1) There are 9 measured K values and I'm attempting to model 10 days of metabolism, so I assume this is the reason for the discrepancy. I have adjusted the number of modeled days to reflect the number of measured K values.

2) Could you explain the importance of exp(lnK)? I don't understand your comment.

3) My GPP estimates are not significantly above zero, The average GPP when I fixed K600 to a mean of measure K600 was 0.120825. I agree with your statement about sound science and not basing my decision on positive GPP alone, especially with GPP values so low.

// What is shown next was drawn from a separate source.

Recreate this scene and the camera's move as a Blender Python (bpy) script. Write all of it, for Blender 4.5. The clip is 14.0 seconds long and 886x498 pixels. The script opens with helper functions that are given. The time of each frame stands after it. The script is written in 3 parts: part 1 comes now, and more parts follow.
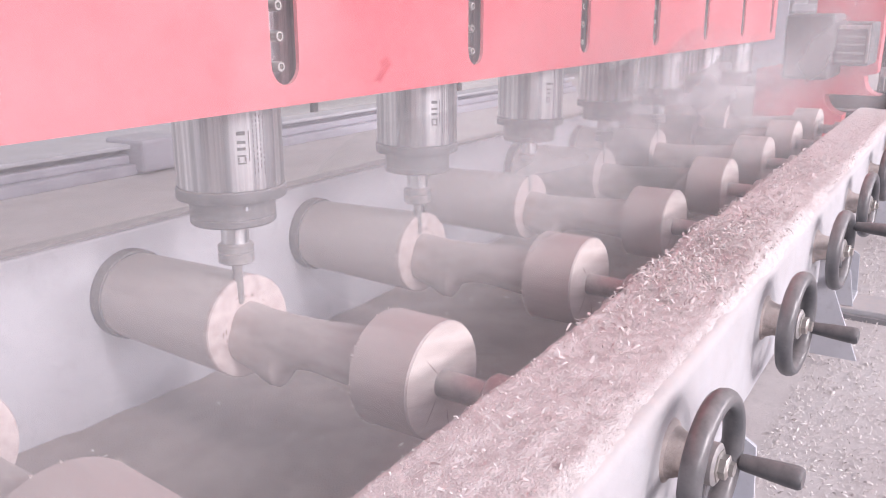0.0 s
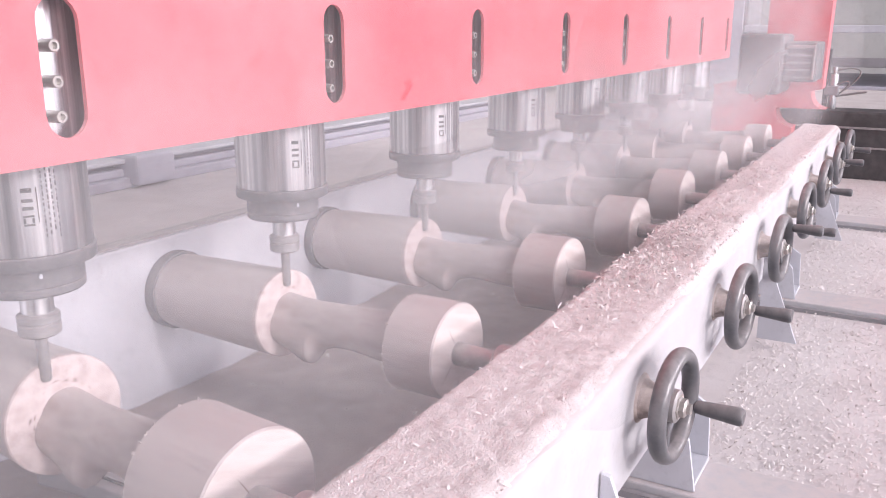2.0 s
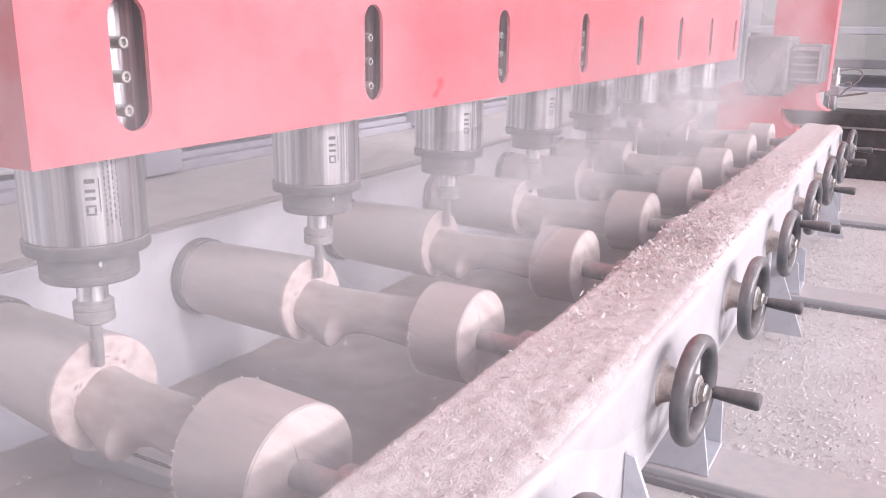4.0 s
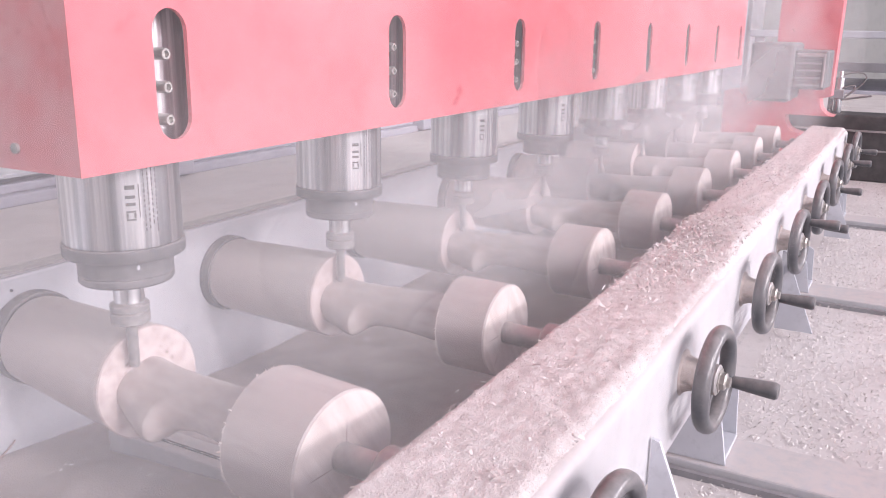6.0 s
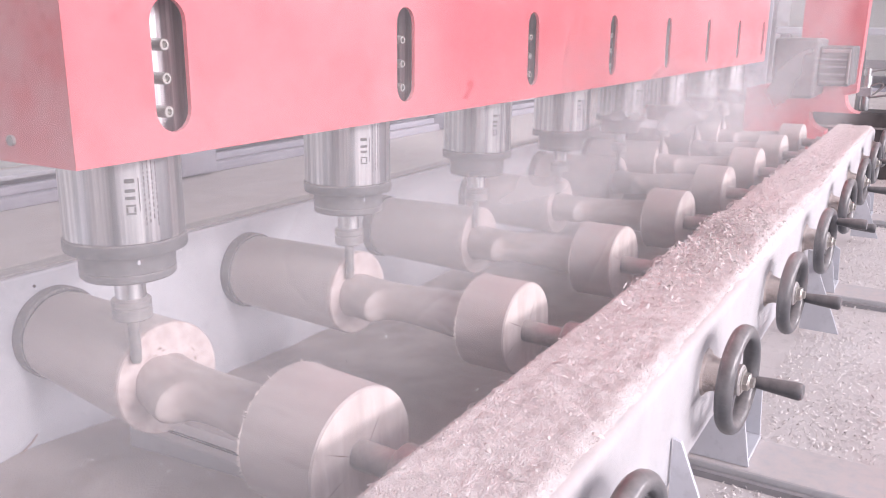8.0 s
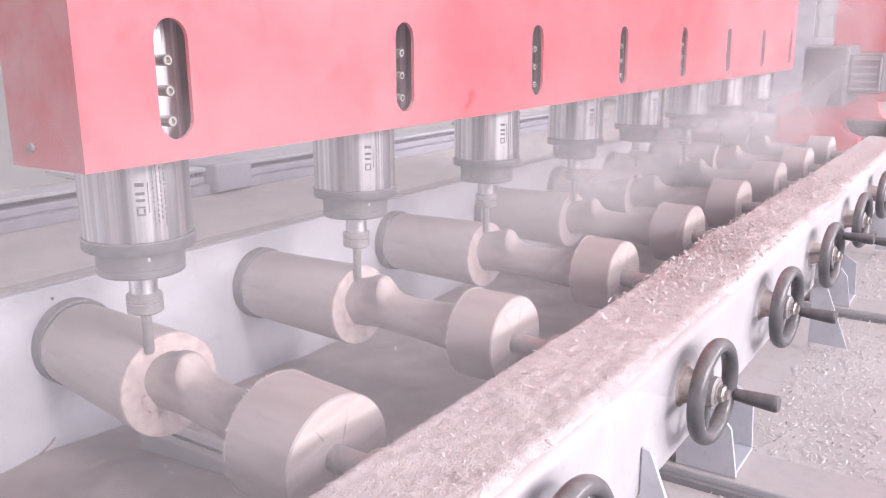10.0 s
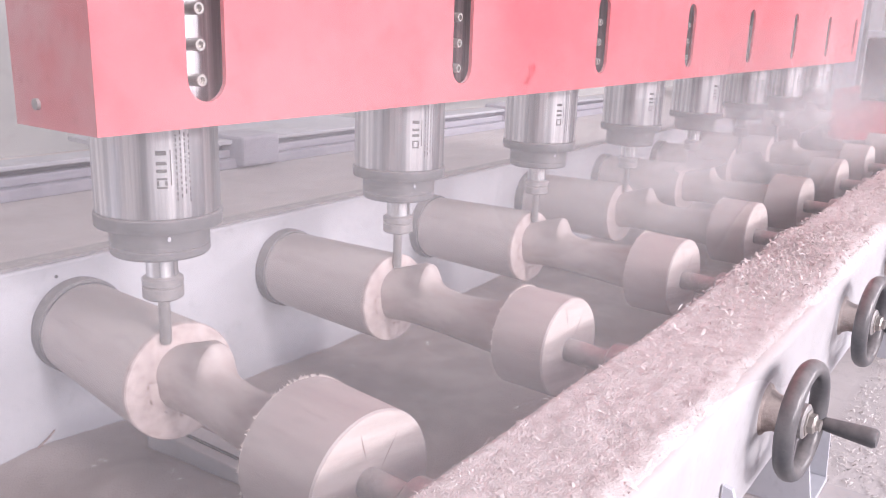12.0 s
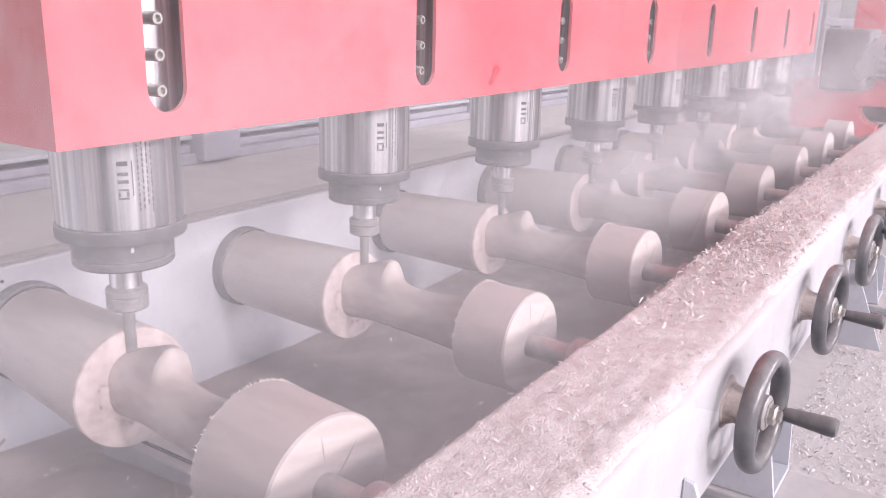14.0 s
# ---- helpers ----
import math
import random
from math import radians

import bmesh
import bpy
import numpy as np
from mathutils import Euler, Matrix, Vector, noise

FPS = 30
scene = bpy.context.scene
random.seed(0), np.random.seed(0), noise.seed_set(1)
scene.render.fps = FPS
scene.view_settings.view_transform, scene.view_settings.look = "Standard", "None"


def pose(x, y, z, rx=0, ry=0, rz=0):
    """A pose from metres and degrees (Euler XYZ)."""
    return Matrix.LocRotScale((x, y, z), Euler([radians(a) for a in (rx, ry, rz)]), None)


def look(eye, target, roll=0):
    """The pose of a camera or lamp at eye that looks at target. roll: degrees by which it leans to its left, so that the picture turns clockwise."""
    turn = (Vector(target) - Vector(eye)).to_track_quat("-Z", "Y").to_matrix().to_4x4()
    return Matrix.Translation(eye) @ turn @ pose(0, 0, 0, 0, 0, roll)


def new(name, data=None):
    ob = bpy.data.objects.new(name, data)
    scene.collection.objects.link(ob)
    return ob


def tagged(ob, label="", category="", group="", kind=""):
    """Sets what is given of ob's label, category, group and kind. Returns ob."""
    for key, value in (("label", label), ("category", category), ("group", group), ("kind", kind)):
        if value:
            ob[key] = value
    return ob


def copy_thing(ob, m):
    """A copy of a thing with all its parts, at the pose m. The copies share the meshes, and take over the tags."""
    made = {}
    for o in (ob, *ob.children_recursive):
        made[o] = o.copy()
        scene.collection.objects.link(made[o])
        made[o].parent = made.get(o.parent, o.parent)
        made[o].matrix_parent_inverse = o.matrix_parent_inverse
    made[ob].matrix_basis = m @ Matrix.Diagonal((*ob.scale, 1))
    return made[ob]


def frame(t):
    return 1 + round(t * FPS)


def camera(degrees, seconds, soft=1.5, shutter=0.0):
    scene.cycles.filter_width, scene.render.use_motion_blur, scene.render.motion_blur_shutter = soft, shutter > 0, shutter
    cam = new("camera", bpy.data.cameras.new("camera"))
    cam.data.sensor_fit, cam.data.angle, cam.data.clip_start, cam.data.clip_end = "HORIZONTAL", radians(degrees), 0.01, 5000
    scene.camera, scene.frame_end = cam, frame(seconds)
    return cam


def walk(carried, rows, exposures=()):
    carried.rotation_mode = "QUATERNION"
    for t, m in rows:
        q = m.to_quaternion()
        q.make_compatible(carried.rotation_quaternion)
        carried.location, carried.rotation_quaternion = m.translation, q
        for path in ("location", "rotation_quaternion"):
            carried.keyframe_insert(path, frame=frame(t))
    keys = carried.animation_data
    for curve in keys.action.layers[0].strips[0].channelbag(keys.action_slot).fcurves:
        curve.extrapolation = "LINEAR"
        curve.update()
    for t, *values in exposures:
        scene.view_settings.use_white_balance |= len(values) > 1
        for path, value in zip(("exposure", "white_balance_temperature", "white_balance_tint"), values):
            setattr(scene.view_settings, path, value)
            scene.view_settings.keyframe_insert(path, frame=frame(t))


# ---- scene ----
AX = 0.22      # height of the turning axes over the deck
PITCH = 0.40   # distance from spindle to spindle
COUNT = 8
cam = camera(55.26, 14.0, 1.05)
ROWS = [
    (0.0, -0.3182, -0.1401, 0.3711, -58.11, -15.50, 0.14),
    (0.5, -0.3201, -0.1424, 0.3716, -58.16, -15.43, 0.35),
    (1.0, -0.3209, -0.1438, 0.3723, -58.26, -15.44, 0.56),
    (1.5, -0.4173, -0.1675, 0.3881, -59.26, -15.04, 0.08),
    (2.0, -0.5272, -0.1939, 0.4063, -60.57, -14.66, -0.04),
    (2.5, -0.5293, -0.1935, 0.4073, -60.56, -14.81, -0.13),
    (3.0, -0.5376, -0.1852, 0.4050, -60.48, -14.96, -0.45),
    (5.5, -0.6270, -0.1702, 0.4023, -60.97, -14.67, -0.89),
    (6.0, -0.6284, -0.1644, 0.4013, -60.71, -14.58, -0.73),
    (6.5, -0.6278, -0.1589, 0.3996, -60.39, -14.53, -0.69),
    (7.0, -0.6279, -0.1552, 0.3974, -60.20, -14.52, -0.42),
    (7.5, -0.6233, -0.1553, 0.3961, -59.71, -14.61, -0.40),
    (10.0, -0.6211, -0.2534, 0.4142, -56.17, -13.85, 0.23),
    (10.5, -0.6081, -0.2578, 0.4168, -54.48, -13.64, 0.73),
    (11.0, -0.5964, -0.2403, 0.4176, -53.69, -13.46, -0.61),
    (11.5, -0.5731, -0.1968, 0.4026, -53.31, -14.15, -1.21),
    (12.0, -0.5320, -0.1521, 0.3913, -54.11, -15.01, -1.84),
    (12.5, -0.5038, -0.1331, 0.3834, -56.12, -15.25, -1.76),
    (13.0, -0.4966, -0.1251, 0.3805, -56.68, -15.55, -1.62),
    (13.5, -0.4929, -0.1238, 0.3812, -56.96, -15.50, -1.51),
    (14.0, -0.5106, -0.1519, 0.3937, -56.43, -15.55, -1.39),
]
walk(cam, [(t, pose(x, y, AX + z, 90 + pitch, roll, yaw)) for t, x, y, z, yaw, pitch, roll in ROWS],
     [(0.0, 0.24), (0.6, 0.25), (1.0, 0.32), (2.0, 0.39), (3.0, 0.36), (14.0, 0.36)])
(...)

4) My "fixed k model" is a Bayesian model. Should I run the "fixed" model as an MLE model? The "fixed k" model I ran is the following code:


library(streamMetabolizer)

setwd("C:/Users/slb0035/Google Drive/School/Working/METABOLISM/streamMetabolizer/INPUT/")

data<-read.csv("sb4_spring2018.csv", stringsAsFactors = FALSE)
data$solar.time<- as.POSIXct(data$solar.time, tz='America/New_York')
lubridate::tz(data$solar.time)
data$solar.time <- streamMetabolizer::calc_solar_time(data$solar.time, longitude=-85) #FBMI longitude

calc_light(data$solar.time, 32, -85)
library(unitted)
data$light <- calc_light(u(data$solar.time), u(32, 'degN'), u(-85, 'degE'), u(3004, 'umol m^-2 s^-1'), attach.units=TRUE)

bayes_name <- mm_name(type='bayes', pool_K600="normal", err_obs_iid=TRUE, err_proc_iid=TRUE)
bayes_specs <- specs(bayes_name, K600_daily_meanlog_meanlog=log(3.477262235), K600_daily_meanlog_sdlog=0.00001) 
#the above sets k600 to fixed value and sdlog keeps variation small

mm <- metab(bayes_specs, data=data)

5) I'm confident in my measured rates of reaeration rates, but I haven't had anyone check my calculations yet . Here are my K to K600 calculations, based on Raymond et al. 2012 and the formulas referenced therein.

6) I doubled burn-in and saved-steps and got better MCMC convergence, but the DO predictions are just as terrible.

How you would you recommend going forward with such low-productivity streams? With GPP so close to zero (both positive and negative), can I say anything about metabolism in these systems with any confidence?